This forum really needs to get over its obsession with sex. Sex is nice and all, but it's not the Holy Grail some people here seem to make out it is. In a very general sense, it's little more than a temporary increase in the dopamine levels in the brain. Smoking crystal meth has a similar effect, but makes you look hideous and causes all your teeth to fall out. (So don't do it.) There's also bad sex, which is just... bad. I've had some, so I know. Actually, I've also been responsible for some, thanks largely to my friend and yours, alcohol. There are more important things in the world than copulating with random strangers. Like eating your vegetables, getting regular exercise and saving the planet from rapacious corporate behemoths who WILL ENSLAVE US ALL!
This has been a public service announcement courtesy of Perfidion -- bringing gratuitously cruel helpings of reality to a public numbed by years of incessant consumerism.
Yes but it's not really the prospect of temporary release that causes this kind of psychological longing and alienation when it comes to sex and relationships. It's a host of other, far more complicated emotional and existential factors.

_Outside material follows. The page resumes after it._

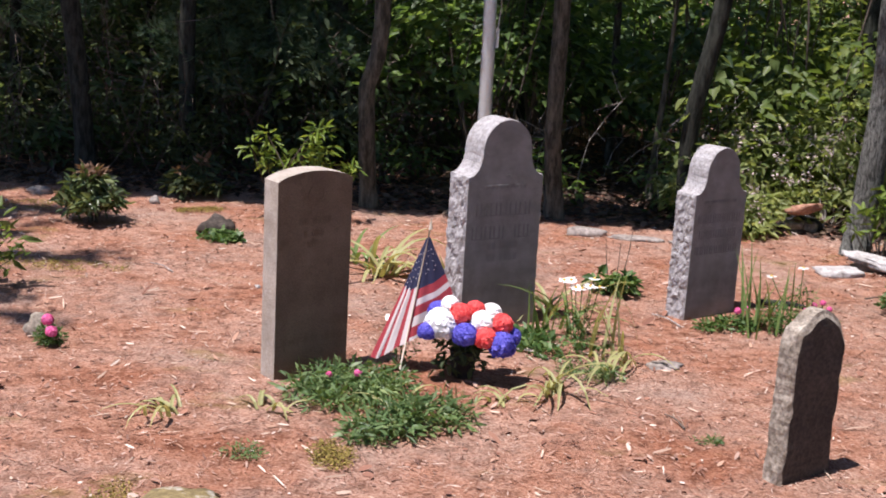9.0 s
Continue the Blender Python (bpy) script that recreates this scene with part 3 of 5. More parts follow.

For instance, the idea of loss, of regret, of knowing that time is passing and that the world is passing by with it. Masturbation will achieve the physical release if that's what one is looking for. Hell, if that's all one wants then masturbation is a lot easier than dealing with another person invading your space, who has different preferences, etc.
But for people who either have not experienced sexual contact, or experience very little of it, the real issue can be a kind of doubt about whether things can ever get better. It's a feeling that regret is just behind one even if it hasn't quite caught up yet. Maybe it never will. Maybe one can go one's whole life without the regret of being different from everyone else. That wouldn't be so bad. But maybe there will be regret. That's the risk of being different from everyone else.
Sometimes it's about power, about competition with other people and our perceived place within the social order... we feel that an active sex-life and a relationship gives someone a stamp of certifiability. In part that may be true. It's about how others perceive us, or how we perceive their perception. We may even want a significant other simply to use against other people... to show them that we "have it all". Knowing that one has made an impression is quite a dose of dopamine in itself.
So much of social life is a subconscious process of making others envious of ourselves... of subtle deprication until one finally succeeds in fending off the attacks from outside.